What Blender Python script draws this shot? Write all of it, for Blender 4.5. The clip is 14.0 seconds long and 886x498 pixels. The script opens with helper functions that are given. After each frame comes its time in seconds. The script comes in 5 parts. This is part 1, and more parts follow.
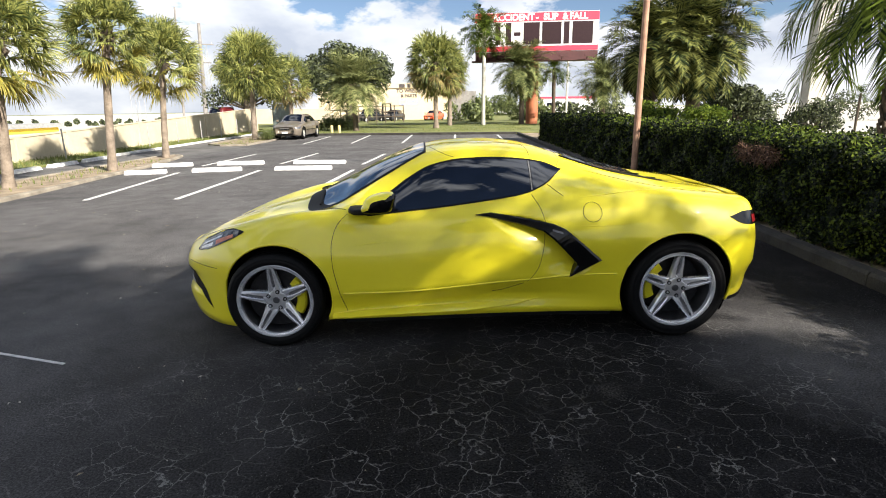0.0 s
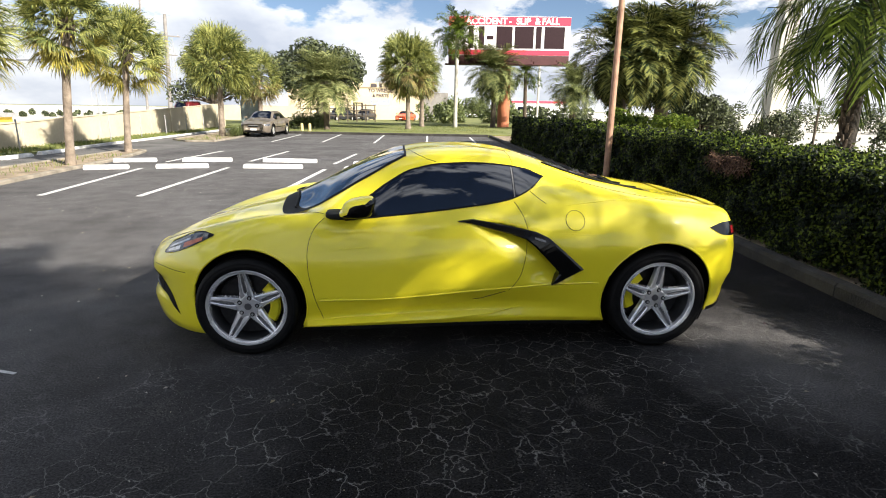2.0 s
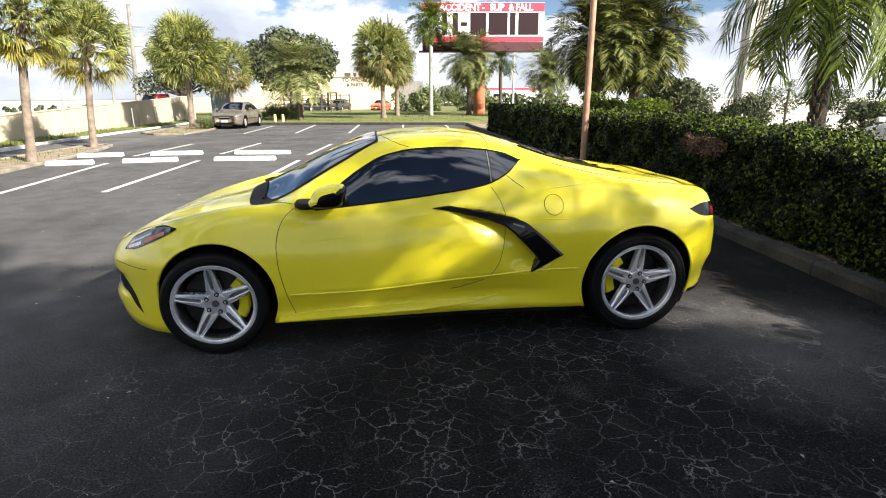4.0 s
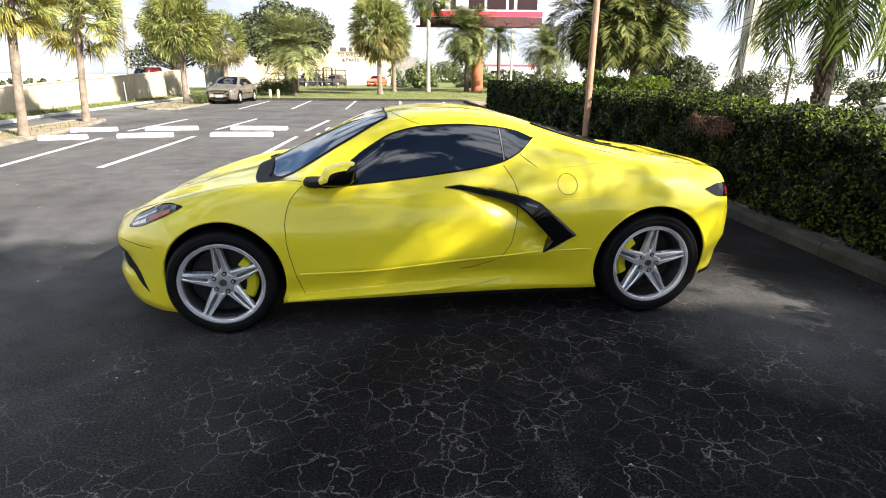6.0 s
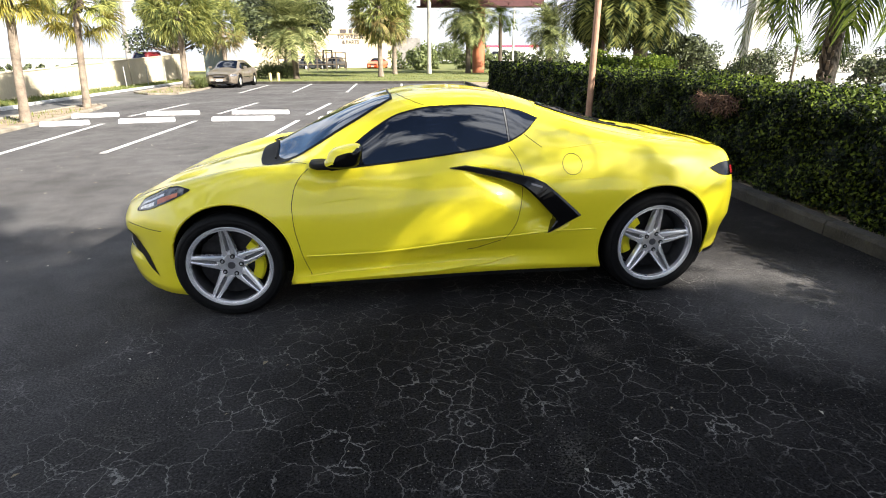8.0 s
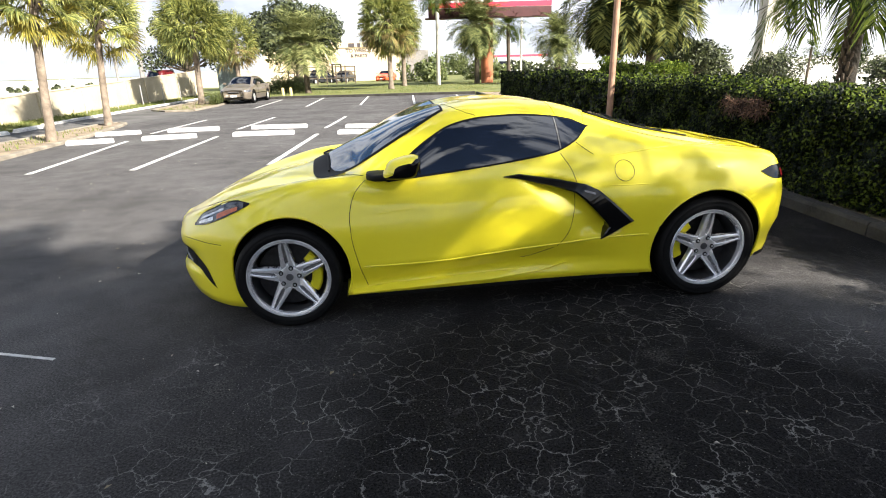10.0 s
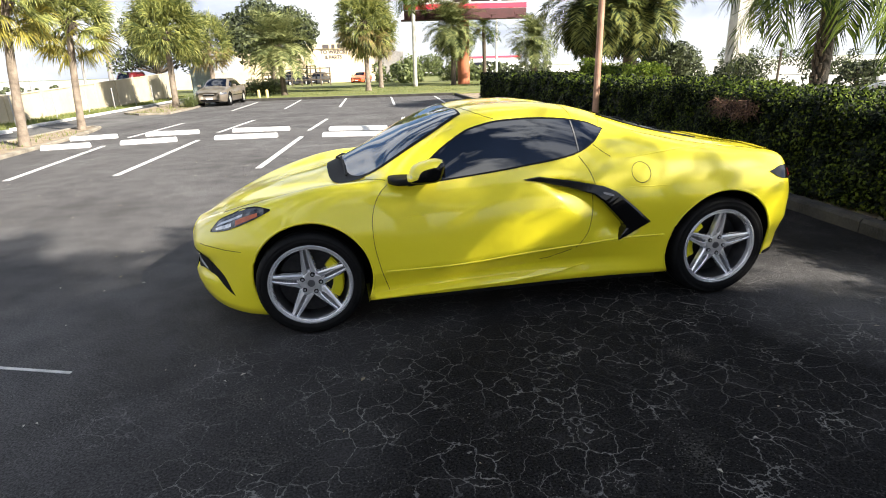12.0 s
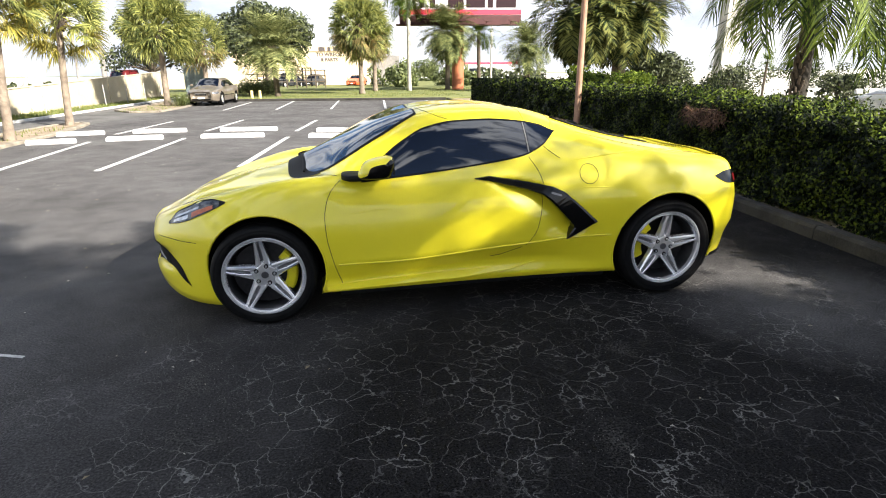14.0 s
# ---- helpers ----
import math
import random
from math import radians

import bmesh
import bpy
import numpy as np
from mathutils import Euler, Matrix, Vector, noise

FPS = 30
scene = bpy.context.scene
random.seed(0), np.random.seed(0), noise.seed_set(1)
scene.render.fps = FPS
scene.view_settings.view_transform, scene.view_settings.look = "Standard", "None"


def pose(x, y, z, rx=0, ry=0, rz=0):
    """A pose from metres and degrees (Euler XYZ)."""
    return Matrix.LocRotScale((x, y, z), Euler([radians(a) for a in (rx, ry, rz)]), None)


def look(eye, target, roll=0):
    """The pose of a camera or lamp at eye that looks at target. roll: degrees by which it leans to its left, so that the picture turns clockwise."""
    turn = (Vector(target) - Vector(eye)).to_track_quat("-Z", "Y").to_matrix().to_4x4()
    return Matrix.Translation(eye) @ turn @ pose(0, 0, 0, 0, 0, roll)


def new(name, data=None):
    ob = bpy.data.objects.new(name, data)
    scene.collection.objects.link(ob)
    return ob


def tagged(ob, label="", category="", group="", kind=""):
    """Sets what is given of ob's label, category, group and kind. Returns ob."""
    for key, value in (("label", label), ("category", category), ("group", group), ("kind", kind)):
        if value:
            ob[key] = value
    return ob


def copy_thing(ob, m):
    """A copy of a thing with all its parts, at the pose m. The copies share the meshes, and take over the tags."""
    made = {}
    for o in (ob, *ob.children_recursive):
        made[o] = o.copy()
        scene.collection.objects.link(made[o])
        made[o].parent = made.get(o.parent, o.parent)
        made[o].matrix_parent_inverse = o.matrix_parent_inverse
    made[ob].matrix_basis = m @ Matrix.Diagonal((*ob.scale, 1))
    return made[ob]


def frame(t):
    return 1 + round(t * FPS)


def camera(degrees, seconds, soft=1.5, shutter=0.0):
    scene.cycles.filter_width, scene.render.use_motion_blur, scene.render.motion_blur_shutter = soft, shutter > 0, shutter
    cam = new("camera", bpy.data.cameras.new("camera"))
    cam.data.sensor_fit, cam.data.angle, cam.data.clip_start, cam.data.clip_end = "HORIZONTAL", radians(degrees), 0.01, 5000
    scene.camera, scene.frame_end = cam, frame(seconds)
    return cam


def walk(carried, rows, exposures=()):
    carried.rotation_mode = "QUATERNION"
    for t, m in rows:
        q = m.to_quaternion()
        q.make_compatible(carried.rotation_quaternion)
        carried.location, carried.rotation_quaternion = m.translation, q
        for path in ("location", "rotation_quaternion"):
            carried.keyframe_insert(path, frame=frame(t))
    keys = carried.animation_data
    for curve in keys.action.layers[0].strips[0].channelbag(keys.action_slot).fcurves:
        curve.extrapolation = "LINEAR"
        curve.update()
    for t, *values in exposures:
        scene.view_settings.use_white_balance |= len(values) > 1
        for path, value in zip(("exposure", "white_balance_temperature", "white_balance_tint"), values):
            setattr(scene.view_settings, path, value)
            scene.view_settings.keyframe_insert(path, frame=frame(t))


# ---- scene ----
cam = camera(78.8, 14.0, soft=1.0)
PATH = [
    (0, (-0.3385, -4.35, 1.563), (-0.2785, -2.415, 1.058), -0.9),
    (0.5, (-0.3256, -4.258, 1.58), (-0.2516, -2.32, 1.091), -1.1),
    (1, (-0.3659, -4.251, 1.588), (-0.2509, -2.31, 1.118), -0.4),
    (1.5, (-0.4052, -4.2689, 1.582), (-0.2462, -2.3319, 1.107), 0.4),
    (2, (-0.4073, -4.2469, 1.576), (-0.2333, -2.3179, 1.075), 0.8),
    (2.5, (-0.3764, -4.1949, 1.56), (-0.2024, -2.2709, 1.043), 0.9),
    (3, (-0.3094, -4.1669, 1.538), (-0.1254, -2.2479, 1.007), 0.5),
    (3.2, (-0.3143, -4.1630, 1.536), (-0.1118, -2.2460, 1.003), 0.1),
    (5.5, (-0.4689, -4.0728, 1.548), (-0.1909, -2.1798, 0.965), 0.2),
    (6, (-0.4638, -4.0678, 1.533), (-0.2018, -2.1828, 0.917), 0.3),
    (6.5, (-0.4489, -4.0718, 1.528), (-0.1749, -2.1998, 0.881), -0.2),
    (7, (-0.45, -4.0708, 1.523), (-0.171, -2.2038, 0.861), -0.7),
    (7.5, (-0.4598, -4.0728, 1.523), (-0.1958, -2.2068, 0.852), -0.8),
    (8, (-0.4877, -4.0938, 1.526), (-0.2377, -2.2278, 0.852), -0.3),
    (8.2, (-0.4883, -4.1069, 1.524), (-0.2494, -2.2370, 0.856), 0.0),
    (10.5, (-0.841, -4.0625, 1.537), (-0.624, -2.1765, 0.909), -2.2),
    (11, (-0.8821, -4.0085, 1.543), (-0.6611, -2.1185, 0.926), -2.5),
    (11.5, (-0.9904, -4.0244, 1.553), (-0.7354, -2.1424, 0.927), -2.1),
    (12, (-1.0553, -4.0441, 1.557), (-0.7493, -2.1741, 0.92), -1.8),
    (12.5, (-1.0005, -4.1149, 1.563), (-0.6615, -2.2529, 0.917), -1.3),
    (13, (-0.8743, -4.1952, 1.527), (-0.5233, -2.3282, 0.9), -0.1),
    (13.5, (-0.828, -4.1983, 1.524), (-0.49, -2.3303, 0.896), -0.1),
    (14, (-0.8068, -4.2023, 1.528), (-0.4778, -2.3303, 0.907), -0.5),
]
walk(cam, [(t, look(eye, target, roll)) for t, eye, target, roll in PATH], [(0.0, 1.42), (3.2, 1.48), (5.3, 1.7), (8.2, 1.9), (10.3, 1.74), (12.0, 1.7), (14.0, 1.82)])


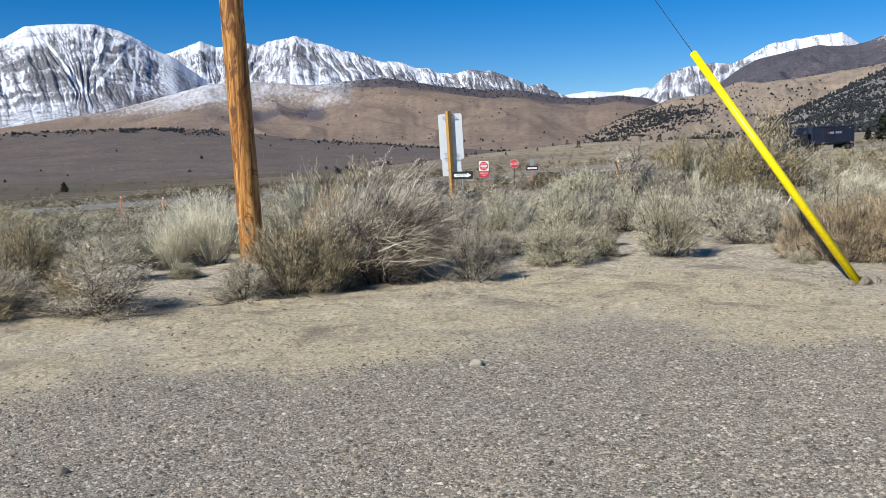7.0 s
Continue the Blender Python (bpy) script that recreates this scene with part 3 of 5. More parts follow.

** What is required **
Only lines with the word "script" should be collected from the material.

** Complete answer **
What Blender Python script draws this shot? Write all of it, for Blender 4.5. The clip is 14.0 seconds long and 886x498 pixels. The script opens with helper functions that are given. After each frame comes its time in seconds. The script comes in 5 parts. This is part 1, and more parts follow.
Continue the Blender Python (bpy) script that recreates this scene with part 3 of 5. More parts follow.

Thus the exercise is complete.